# What to do
Only the lines holding the string "roll" are needed. Copy each one.

# Material provided
● ● ● ● ● ● ●

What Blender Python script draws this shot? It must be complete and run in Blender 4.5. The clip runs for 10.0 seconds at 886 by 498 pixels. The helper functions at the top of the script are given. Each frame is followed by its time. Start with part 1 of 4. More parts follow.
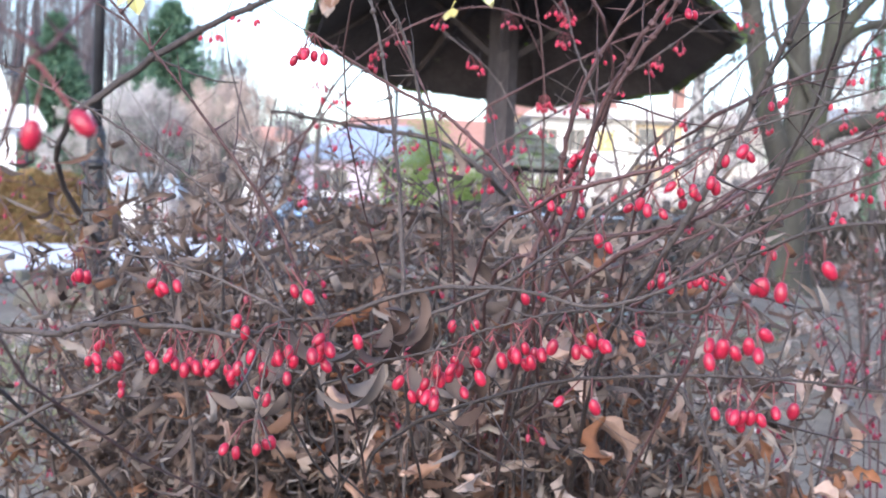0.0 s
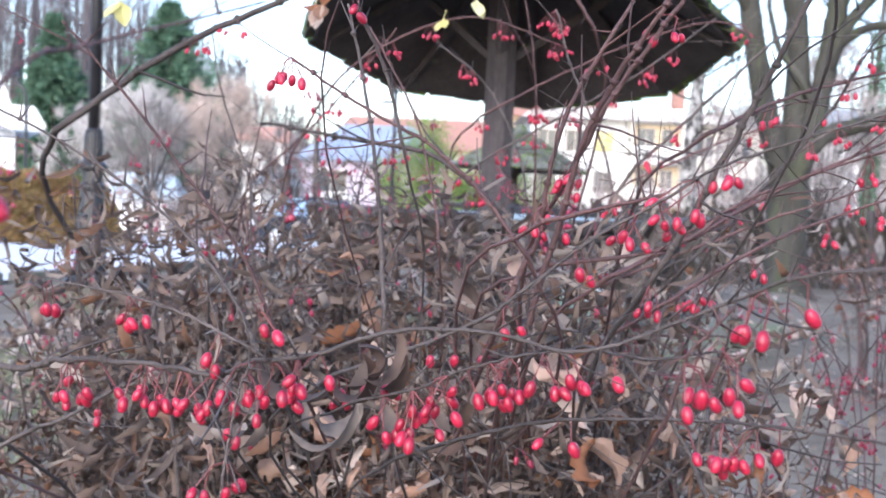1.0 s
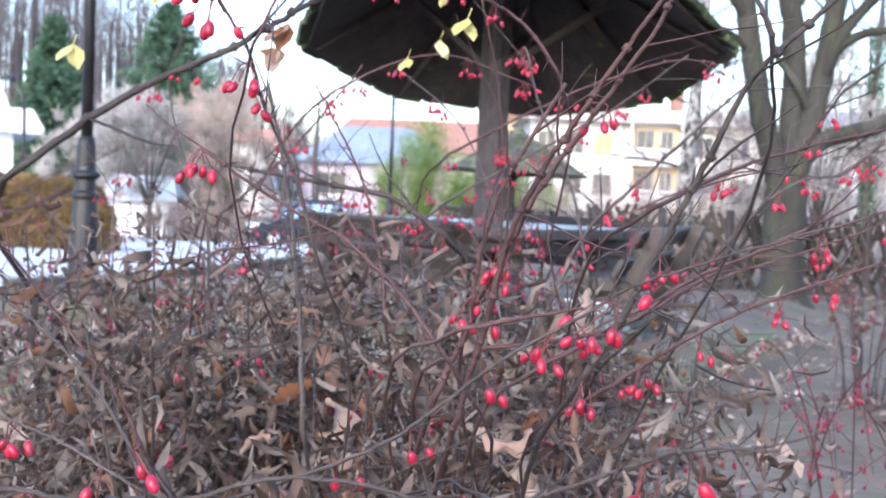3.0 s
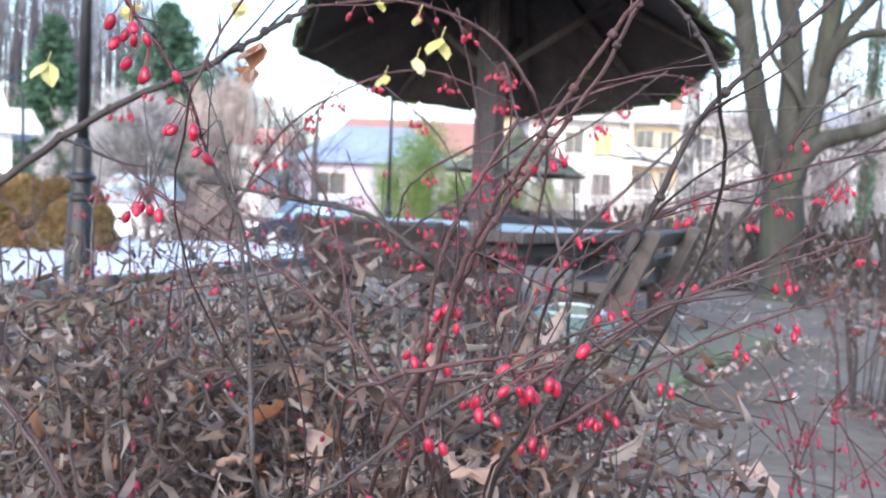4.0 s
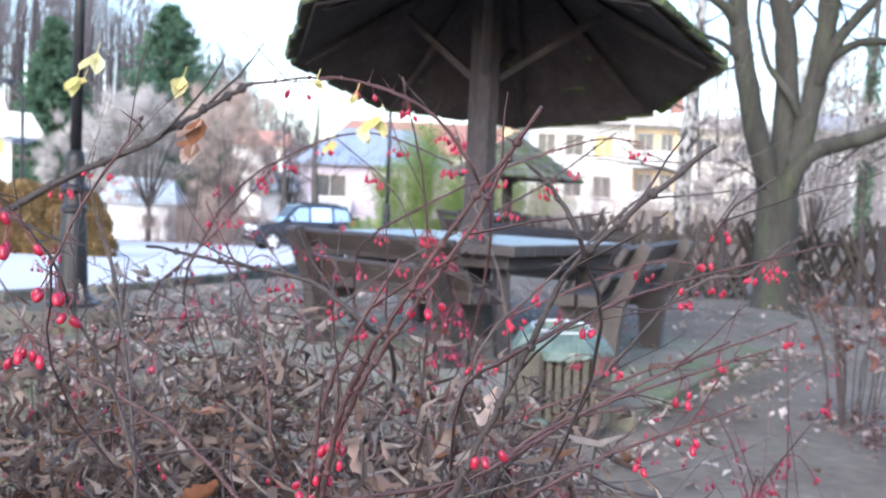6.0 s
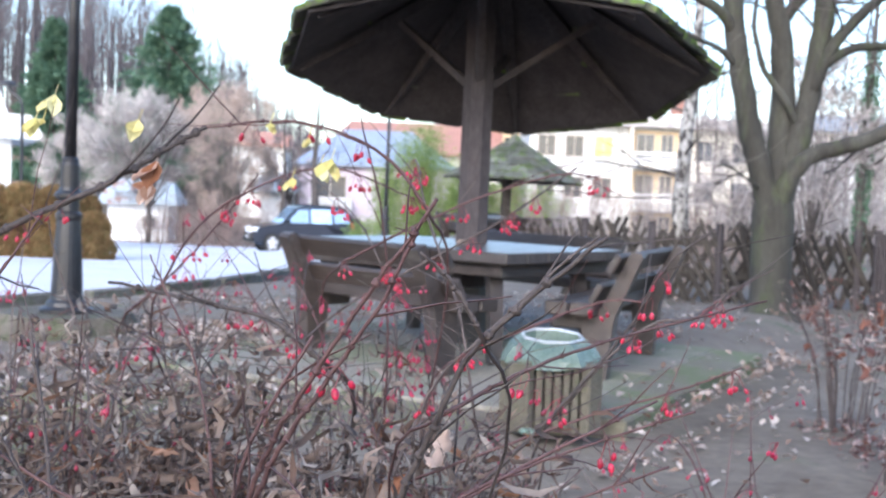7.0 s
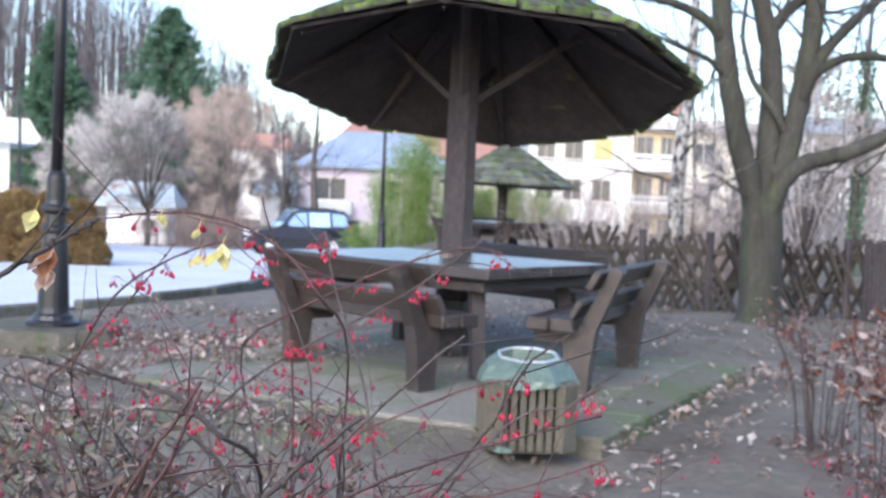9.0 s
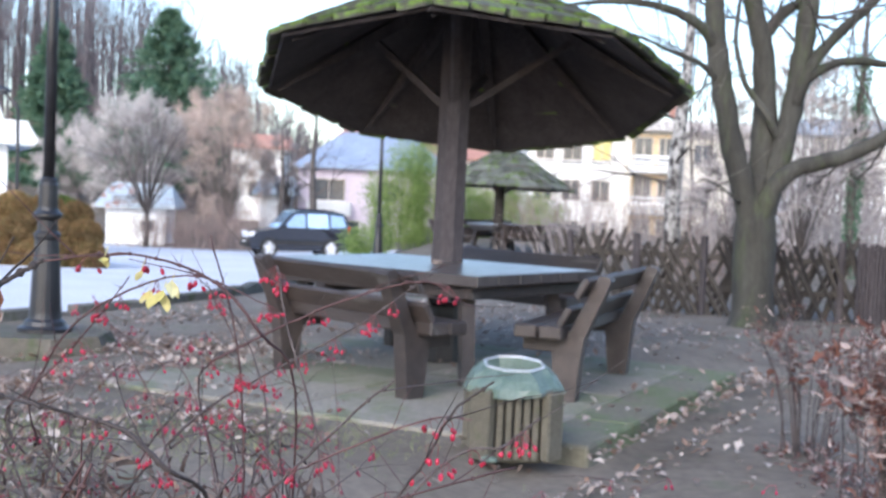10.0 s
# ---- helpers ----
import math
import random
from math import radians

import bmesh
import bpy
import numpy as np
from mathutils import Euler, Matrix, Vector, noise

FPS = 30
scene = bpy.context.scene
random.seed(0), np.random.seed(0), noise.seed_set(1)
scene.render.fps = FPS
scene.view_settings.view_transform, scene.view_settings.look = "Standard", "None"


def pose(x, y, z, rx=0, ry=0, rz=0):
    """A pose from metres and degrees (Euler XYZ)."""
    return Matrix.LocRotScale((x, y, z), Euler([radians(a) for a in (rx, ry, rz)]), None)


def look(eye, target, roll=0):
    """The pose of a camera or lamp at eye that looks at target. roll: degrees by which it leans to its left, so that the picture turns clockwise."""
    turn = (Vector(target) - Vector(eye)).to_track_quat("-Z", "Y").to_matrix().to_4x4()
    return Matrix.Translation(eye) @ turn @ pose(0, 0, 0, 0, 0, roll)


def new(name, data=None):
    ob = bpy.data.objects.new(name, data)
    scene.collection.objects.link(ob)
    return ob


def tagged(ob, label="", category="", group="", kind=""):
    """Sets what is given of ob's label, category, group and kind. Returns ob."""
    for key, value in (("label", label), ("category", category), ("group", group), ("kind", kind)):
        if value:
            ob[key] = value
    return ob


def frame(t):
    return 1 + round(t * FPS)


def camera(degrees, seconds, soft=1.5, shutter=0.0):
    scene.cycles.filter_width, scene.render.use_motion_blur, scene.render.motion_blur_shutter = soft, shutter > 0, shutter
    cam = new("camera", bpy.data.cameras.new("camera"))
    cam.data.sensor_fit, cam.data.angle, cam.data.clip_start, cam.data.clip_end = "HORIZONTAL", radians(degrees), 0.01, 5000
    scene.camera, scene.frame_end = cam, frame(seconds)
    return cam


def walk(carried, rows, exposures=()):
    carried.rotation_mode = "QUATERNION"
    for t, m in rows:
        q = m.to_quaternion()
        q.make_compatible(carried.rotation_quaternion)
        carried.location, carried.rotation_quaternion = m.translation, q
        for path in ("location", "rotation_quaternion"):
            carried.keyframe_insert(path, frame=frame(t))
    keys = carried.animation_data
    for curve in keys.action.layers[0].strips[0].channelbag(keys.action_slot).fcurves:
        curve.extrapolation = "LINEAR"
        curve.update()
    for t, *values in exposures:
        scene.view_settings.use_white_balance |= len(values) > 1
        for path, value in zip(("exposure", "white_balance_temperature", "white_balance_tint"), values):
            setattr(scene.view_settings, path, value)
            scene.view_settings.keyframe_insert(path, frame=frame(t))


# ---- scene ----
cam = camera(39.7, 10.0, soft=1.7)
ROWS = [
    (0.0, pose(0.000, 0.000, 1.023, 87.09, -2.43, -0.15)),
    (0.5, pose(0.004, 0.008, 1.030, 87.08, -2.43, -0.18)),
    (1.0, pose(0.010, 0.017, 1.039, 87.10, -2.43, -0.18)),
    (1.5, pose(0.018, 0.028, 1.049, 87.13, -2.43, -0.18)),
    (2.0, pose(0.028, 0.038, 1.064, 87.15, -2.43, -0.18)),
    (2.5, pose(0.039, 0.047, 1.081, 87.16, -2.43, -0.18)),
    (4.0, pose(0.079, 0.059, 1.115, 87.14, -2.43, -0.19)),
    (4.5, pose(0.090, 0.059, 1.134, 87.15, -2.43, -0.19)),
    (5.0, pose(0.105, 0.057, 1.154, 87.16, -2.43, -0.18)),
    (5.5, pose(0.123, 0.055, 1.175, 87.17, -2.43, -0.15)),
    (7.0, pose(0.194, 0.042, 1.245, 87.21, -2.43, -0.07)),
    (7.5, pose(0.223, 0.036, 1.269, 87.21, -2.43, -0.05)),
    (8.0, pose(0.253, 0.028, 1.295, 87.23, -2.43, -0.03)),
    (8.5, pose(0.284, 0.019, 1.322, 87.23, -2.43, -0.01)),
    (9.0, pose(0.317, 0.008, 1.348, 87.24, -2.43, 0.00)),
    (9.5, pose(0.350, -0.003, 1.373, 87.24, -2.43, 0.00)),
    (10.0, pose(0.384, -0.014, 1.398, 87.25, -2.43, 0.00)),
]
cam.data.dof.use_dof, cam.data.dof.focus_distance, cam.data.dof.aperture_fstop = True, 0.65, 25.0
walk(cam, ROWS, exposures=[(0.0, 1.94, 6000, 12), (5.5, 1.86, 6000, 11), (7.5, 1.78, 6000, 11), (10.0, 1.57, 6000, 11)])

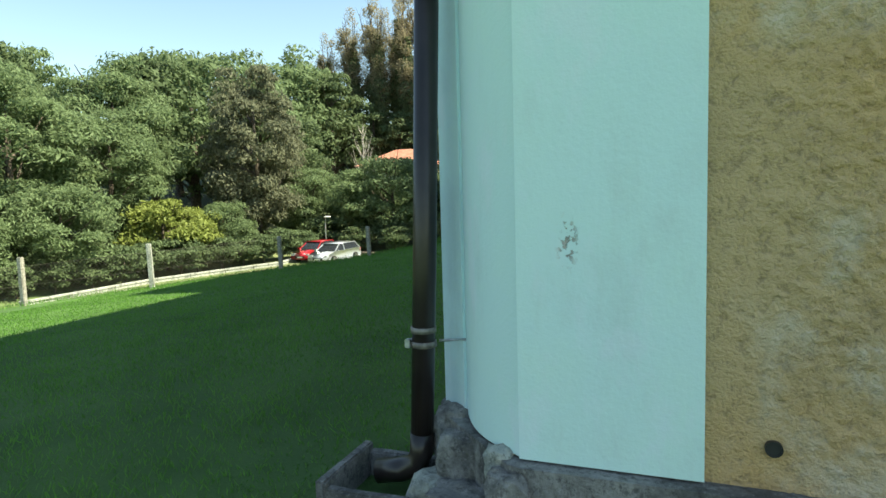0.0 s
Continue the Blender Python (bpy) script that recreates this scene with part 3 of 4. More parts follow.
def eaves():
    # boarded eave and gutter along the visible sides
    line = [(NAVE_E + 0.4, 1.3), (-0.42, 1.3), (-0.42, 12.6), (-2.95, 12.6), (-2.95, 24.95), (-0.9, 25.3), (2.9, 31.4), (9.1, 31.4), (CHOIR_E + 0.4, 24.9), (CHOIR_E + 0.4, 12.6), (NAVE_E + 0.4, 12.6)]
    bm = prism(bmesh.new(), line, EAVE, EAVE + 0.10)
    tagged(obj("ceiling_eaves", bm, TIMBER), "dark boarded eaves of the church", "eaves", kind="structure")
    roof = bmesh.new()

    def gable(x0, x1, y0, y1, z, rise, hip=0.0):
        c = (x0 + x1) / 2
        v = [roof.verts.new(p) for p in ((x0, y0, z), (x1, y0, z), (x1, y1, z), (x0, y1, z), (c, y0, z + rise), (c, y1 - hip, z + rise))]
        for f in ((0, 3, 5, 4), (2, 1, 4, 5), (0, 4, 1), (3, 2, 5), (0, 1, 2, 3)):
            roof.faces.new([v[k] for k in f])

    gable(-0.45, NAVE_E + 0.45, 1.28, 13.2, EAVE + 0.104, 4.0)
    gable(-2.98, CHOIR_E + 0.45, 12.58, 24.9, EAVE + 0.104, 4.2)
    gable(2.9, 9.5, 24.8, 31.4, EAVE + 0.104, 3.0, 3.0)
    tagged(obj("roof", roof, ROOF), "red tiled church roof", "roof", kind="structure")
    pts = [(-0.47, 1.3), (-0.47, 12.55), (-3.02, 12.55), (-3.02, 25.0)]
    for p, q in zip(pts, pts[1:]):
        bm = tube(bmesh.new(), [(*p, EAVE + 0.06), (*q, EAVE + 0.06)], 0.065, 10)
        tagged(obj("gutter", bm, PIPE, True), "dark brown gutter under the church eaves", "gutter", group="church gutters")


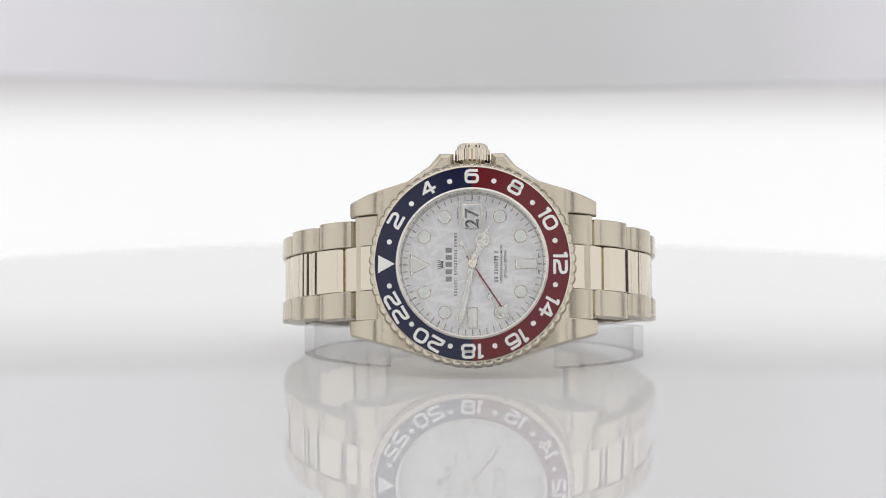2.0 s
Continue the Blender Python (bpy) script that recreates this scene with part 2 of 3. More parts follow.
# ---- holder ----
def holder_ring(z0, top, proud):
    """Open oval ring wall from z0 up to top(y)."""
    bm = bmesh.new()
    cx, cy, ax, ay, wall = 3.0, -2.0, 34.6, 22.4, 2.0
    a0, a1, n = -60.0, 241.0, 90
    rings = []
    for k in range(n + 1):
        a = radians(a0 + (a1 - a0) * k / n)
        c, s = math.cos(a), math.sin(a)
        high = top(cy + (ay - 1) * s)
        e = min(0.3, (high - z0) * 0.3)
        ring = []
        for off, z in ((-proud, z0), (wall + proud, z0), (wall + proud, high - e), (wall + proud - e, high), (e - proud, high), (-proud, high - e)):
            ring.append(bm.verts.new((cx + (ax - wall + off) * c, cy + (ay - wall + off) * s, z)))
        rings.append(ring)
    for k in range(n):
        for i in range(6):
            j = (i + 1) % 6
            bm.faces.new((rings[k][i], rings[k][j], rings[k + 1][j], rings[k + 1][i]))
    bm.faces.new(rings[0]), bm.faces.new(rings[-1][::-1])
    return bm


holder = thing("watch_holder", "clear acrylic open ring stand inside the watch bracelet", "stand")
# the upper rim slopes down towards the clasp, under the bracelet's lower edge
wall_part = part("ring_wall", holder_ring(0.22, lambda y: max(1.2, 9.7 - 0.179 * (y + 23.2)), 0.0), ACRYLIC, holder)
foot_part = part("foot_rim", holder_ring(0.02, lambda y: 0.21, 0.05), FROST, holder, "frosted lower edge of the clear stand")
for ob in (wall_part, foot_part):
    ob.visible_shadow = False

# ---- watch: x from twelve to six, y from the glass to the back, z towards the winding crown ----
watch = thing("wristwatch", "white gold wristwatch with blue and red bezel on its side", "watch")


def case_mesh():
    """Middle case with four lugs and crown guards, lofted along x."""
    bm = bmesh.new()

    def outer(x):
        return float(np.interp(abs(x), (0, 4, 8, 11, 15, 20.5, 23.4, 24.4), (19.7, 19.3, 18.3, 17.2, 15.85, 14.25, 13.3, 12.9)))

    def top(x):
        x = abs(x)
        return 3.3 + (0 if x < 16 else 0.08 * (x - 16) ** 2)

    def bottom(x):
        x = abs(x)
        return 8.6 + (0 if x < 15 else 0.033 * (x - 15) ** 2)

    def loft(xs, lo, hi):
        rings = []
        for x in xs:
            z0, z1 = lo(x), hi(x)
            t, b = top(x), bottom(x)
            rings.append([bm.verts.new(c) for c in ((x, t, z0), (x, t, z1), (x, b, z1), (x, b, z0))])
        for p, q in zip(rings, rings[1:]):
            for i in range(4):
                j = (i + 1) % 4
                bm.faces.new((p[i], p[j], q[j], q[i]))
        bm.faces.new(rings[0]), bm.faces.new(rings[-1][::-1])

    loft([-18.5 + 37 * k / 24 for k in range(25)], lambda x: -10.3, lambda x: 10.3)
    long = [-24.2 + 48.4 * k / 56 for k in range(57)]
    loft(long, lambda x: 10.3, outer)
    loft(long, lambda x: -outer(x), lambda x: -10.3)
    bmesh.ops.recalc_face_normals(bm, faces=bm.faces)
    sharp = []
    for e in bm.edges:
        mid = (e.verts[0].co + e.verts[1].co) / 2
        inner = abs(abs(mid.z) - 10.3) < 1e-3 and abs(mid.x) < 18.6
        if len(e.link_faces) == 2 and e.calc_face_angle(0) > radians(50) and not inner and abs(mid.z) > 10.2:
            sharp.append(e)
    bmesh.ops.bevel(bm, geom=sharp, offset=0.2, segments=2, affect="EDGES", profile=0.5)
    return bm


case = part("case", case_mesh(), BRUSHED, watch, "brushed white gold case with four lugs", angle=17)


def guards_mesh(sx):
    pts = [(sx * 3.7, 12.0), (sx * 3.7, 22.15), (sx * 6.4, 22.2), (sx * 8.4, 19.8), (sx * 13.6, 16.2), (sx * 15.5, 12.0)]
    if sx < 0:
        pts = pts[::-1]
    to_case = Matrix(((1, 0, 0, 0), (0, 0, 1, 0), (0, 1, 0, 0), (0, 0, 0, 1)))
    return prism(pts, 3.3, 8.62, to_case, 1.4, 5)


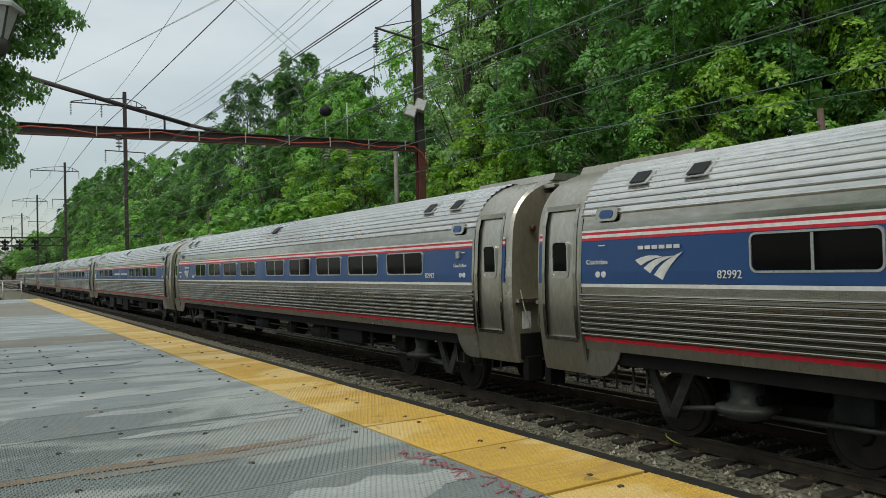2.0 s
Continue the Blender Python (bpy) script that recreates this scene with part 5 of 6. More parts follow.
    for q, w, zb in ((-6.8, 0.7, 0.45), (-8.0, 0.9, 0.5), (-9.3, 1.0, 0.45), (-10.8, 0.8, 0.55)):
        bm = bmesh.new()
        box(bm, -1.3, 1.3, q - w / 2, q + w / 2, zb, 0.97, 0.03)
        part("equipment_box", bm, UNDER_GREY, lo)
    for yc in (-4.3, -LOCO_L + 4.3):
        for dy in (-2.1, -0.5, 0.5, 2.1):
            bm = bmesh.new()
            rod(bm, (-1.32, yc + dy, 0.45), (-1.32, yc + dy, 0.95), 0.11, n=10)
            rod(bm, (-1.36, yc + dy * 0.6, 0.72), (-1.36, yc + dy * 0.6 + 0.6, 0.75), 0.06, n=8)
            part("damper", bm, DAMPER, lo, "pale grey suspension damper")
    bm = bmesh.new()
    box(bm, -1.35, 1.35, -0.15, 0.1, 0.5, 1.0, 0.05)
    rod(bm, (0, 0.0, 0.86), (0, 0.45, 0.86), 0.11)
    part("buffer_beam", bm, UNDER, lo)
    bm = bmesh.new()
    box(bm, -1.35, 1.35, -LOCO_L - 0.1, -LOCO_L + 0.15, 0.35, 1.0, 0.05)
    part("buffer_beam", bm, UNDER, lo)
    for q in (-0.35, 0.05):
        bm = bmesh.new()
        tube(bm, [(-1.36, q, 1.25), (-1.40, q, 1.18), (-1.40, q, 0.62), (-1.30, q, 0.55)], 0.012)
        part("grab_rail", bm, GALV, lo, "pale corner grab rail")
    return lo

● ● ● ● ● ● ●

# Solution to the exercise
def look(eye, target, roll=0):
    """The pose of a camera or lamp at eye that looks at target. roll: degrees by which it leans to its left, so that the picture turns clockwise."""
    return Matrix.Translation(eye) @ turn @ pose(0, 0, 0, 0, 0, roll)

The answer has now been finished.